First you will need to add the Privacy — Camera Usage Description and Privacy — Photo Library Usage Description keys to your info.plist file.
Then add the following code to present an action sheet that will allow the user to bring photos into your app.
class ViewController: UIViewController {
//Setup button in IB and drag touchUpInside action here
@IBAction func pickImageButtonPressed(_ sender: Any) {
let actionSheet = UIAlertController(title: nil, message: nil, preferredStyle: .actionSheet)
let cameraAction = UIAlertAction(title: "Camera", style: .default) { _ in
DispatchQueue.main.async {
self.presentImagePicker(withType: .camera)
}
}
let libraryAction = UIAlertAction(title: "Photo Library", style: .default) { _ in
DispatchQueue.main.async {
self.presentImagePicker(withType: .photoLibrary)
}
}
let cancelAction = UIAlertAction(title: "Cancel", style: .cancel, handler: nil)
actionSheet.addAction(cameraAction)
actionSheet.addAction(libraryAction)
actionSheet.addAction(cancelAction)
present(actionSheet, animated: true, completion: nil)
}
private func presentImagePicker(withType type: UIImagePickerControllerSourceType) {
let pickerController = UIImagePickerController()
pickerController.delegate = self
pickerController.sourceType = type
present(pickerController, animated: true)
}
}
extension ViewController: UINavigationControllerDelegate, UIImagePickerControllerDelegate {
func imagePickerController(_ picker: UIImagePickerController, didFinishPickingMediaWithInfo info: [String : Any]) {
dismiss(animated: true)
guard let image = info[UIImagePickerControllerOriginalImage] as?

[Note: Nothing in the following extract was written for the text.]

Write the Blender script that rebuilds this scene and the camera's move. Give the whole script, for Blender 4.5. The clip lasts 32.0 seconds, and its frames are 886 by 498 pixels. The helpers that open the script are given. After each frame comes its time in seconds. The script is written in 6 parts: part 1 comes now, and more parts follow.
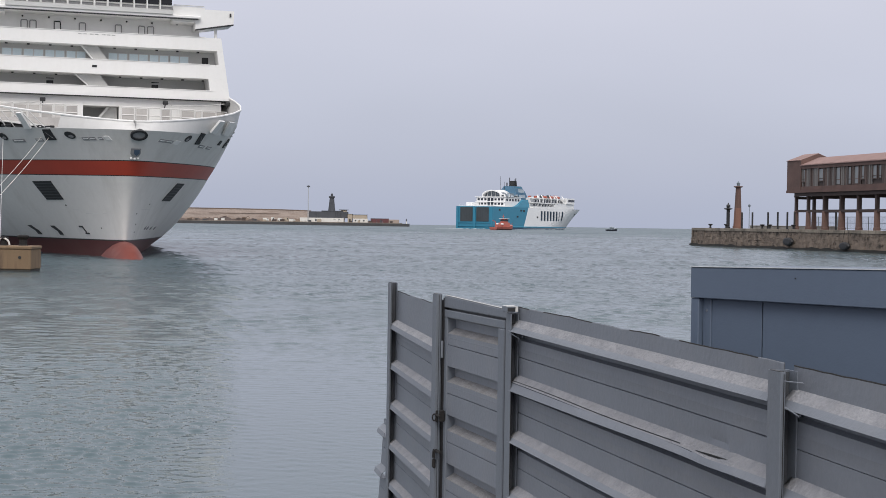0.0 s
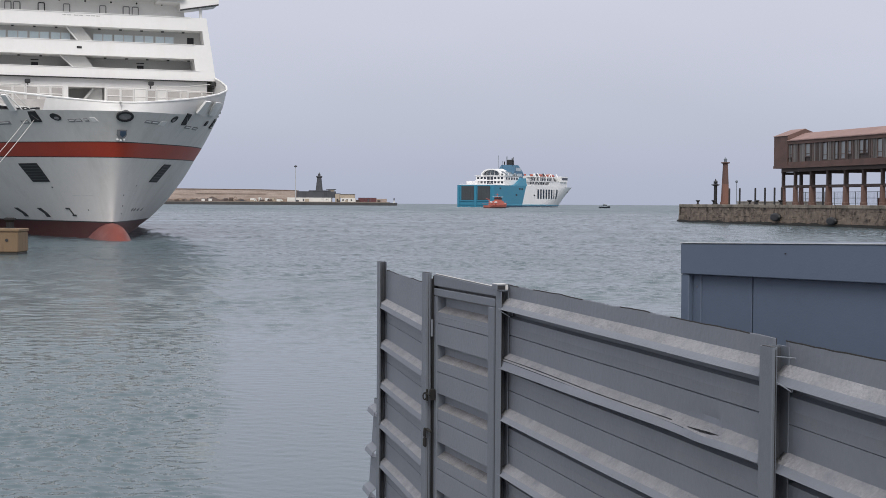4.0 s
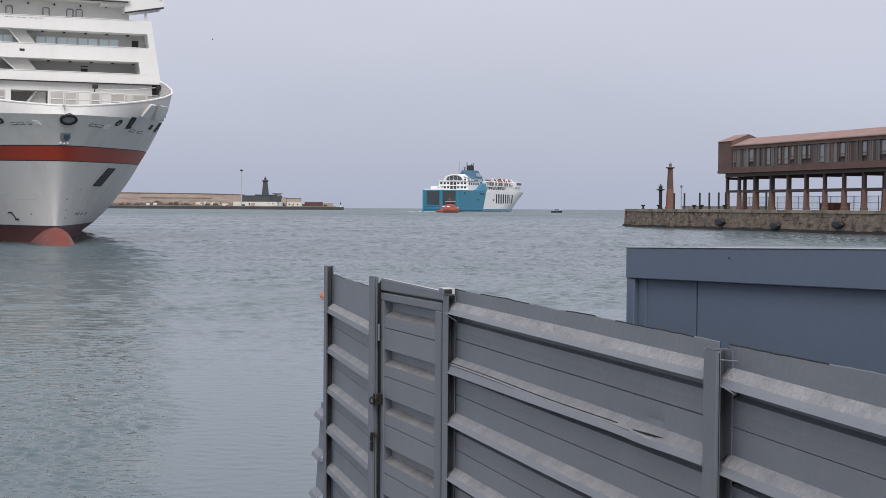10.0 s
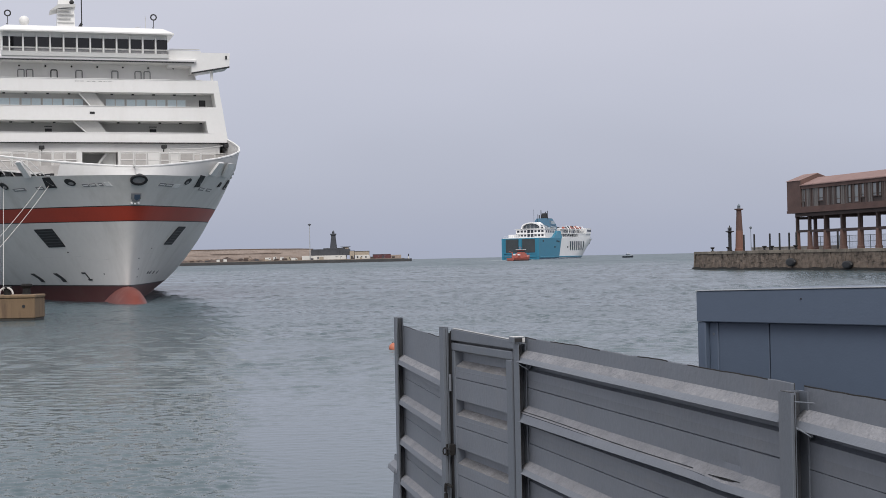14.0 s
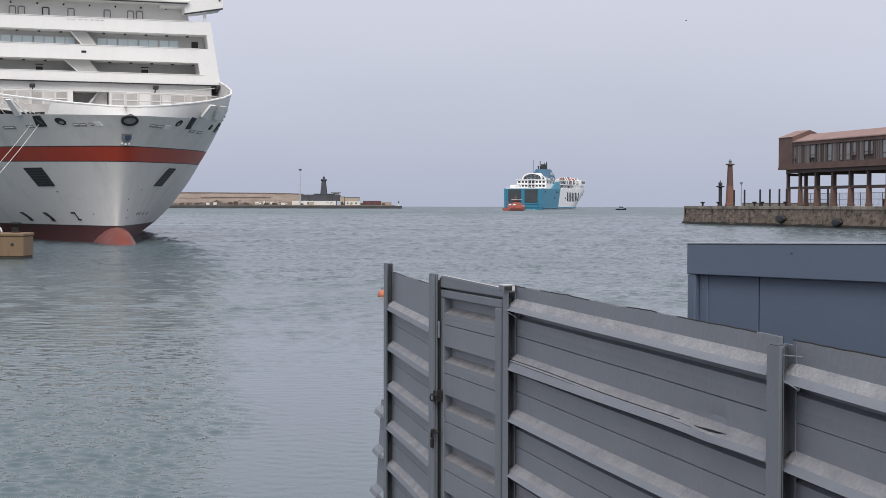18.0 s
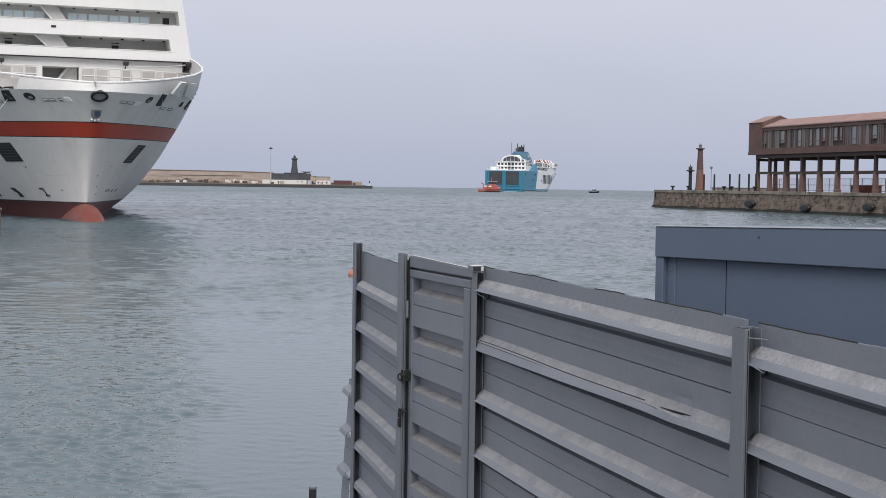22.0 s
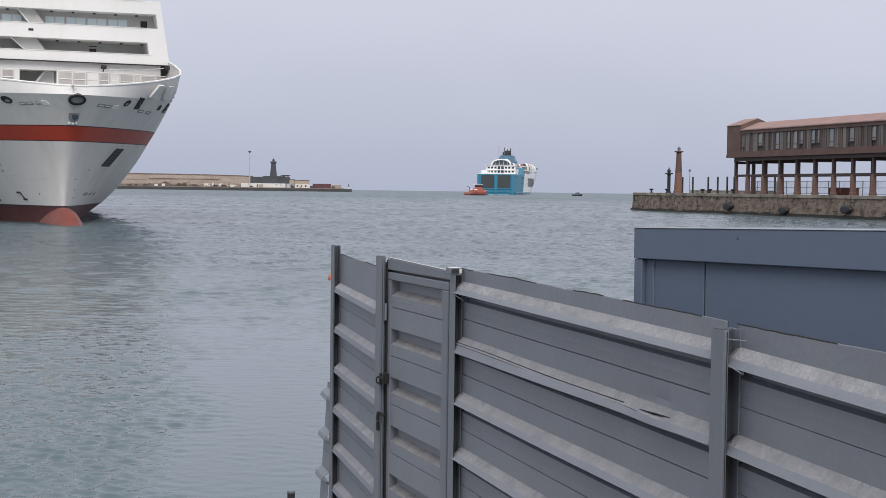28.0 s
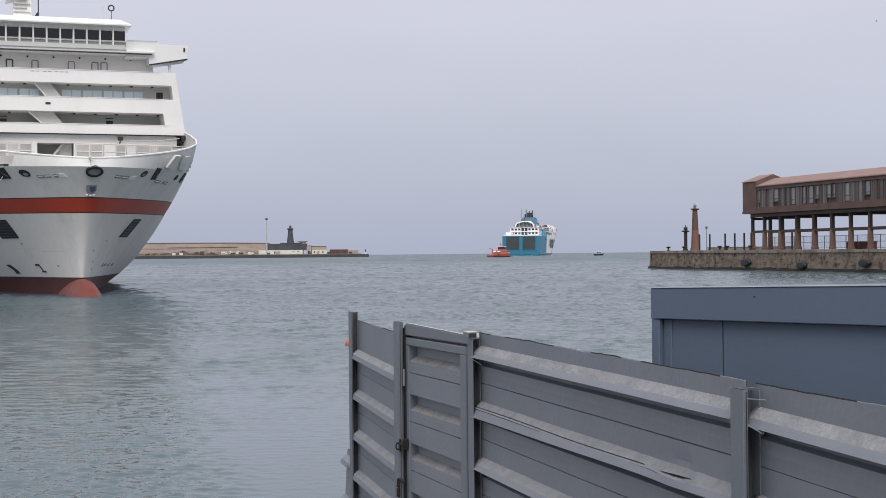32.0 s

UIImage else {
fatalError("Couldn't load image picked image")
}
imageView.image = image
guard let ciImage = CIImage(image: image) else {
fatalError("Couldn't convert UIImage to CIImage")
}
detectObjects(from ciImage)
}
}
Choosing the right model
Apple has already converted many popular trained models and made them available for download here. In order to choose the right model for your application, you can view the original model details, which provides multiple sources of information on the creation and application of each model, including the labels for which the model attempts to categorize images into.
All you need to do is download the model you’d like to use, then drag-and-drop it into your Xcode project.
For a quick example of the output from each model provided by Apple, I’ve also made a project that will allow you to upload a photo and see how each model classifies the main object.
Generate a Vision CoreML Model From Your Imported Model
In this step you’ll begin using Apple’s Vision framework to create a container for your imported model file. This container, a VNCoreMLModel, is what we’ll use to perform our image classification requests on.
func generateVisionModel(from model: MLModel) -> VNCoreMLModel {
guard let visionModel = try? VNCoreMLModel(for: model) else {
fatalError("Failed to load CoreML model")
}
return visionModel
}
Note that theVNCoreMLModel initializer throws an error if the passed in model is unsupported. This can occur when the imported model does not accept images as input.
Create a Vision CoreML Request
In this step you define the actual request which will be invoked in the next step. Here you’re just writing a completion block to be executed when the model evaluates your image, and what to do with the output. We will be printing it to the console.
func generateVisionRequest(with model: VNCoreMLModel) -> VNCoreMLRequest {
let visionRequest = VNCoreMLRequest(model: model) { (request, error) in
if let error = error {
print(error)
} else {
guard let results = request.results as? [VNClassificationObservation],
let topResult = results.first else {
fatalError("Unexpected result type from VNCoreMLRequest")
}
print("Prediction: \(topResult.identifier). Confidence: \(topResult.confidence)")
}
}
return visionRequest
}
Perform the Request and Classify the Image
The last step is to pass the request off to a VNImageRequestHandler which will actually kick off the request and call your completion handler.
func handleImageRequest(_ request: VNCoreMLRequest, withImage image: CIImage) {
let handler = VNImageRequestHandler(ciImage: image)
DispatchQueue.global(qos: .userInteractive).async {
do {
try handler.perform([request])
} catch {
print(error)
}
}
}
Note that the DispatchQueue.global(qos: .userInteractive).async DispatchQueue.global(qos: .userInteractive).async just means that we are moving the work off of the main thread, and by providing the Quality of Service level of .userInteractive we are increasing it’s priority in the queue.
Then you can put it all together.
func detectObjects(from image: CIImage) {
let visionModel = generateVisionModel(from: MobileNet().model)
let visionRequest = generateVisionRequest(with: visionModel)
handleImageRequest(visionRequest, withImage: image)
}
And that’s it! You should be seeing the model’s prediction and it’s confidence printing to the console. Now you can easily swap out the model we used for another one listed on Apple’s website, or even look into alternatives below.
Alternatives to Apple’s Provided Models
Open Source Converted Models
Here’s an open source list of already converted models that are ready to be pulled into Xcode!
Convert a custom model
Apple provides directions and points to tools that will allow you to convert trained models into the proper CoreML file type.
Converting Trained Models to Core ML | Apple Developer Documentation
Clarifai
Clarifai provides an easy-to-use API that allows developers to send images to their service and have one of their trained models determine what your image contains. There is a fee associated past 5,000 requests/month, but it a simple tool to use for fun or at a hackathon.
IBM Watson
You could also integrate with IBM Watson services to continuously train and redeploy your models in the cloud.
Lobe.ai
Lobe.ai was recently brought to my attention by a co-worker and looks like a simple and fun-to-use tool for creating CoreML models. While I personally have not had the chance to use it, it may be worth investigating.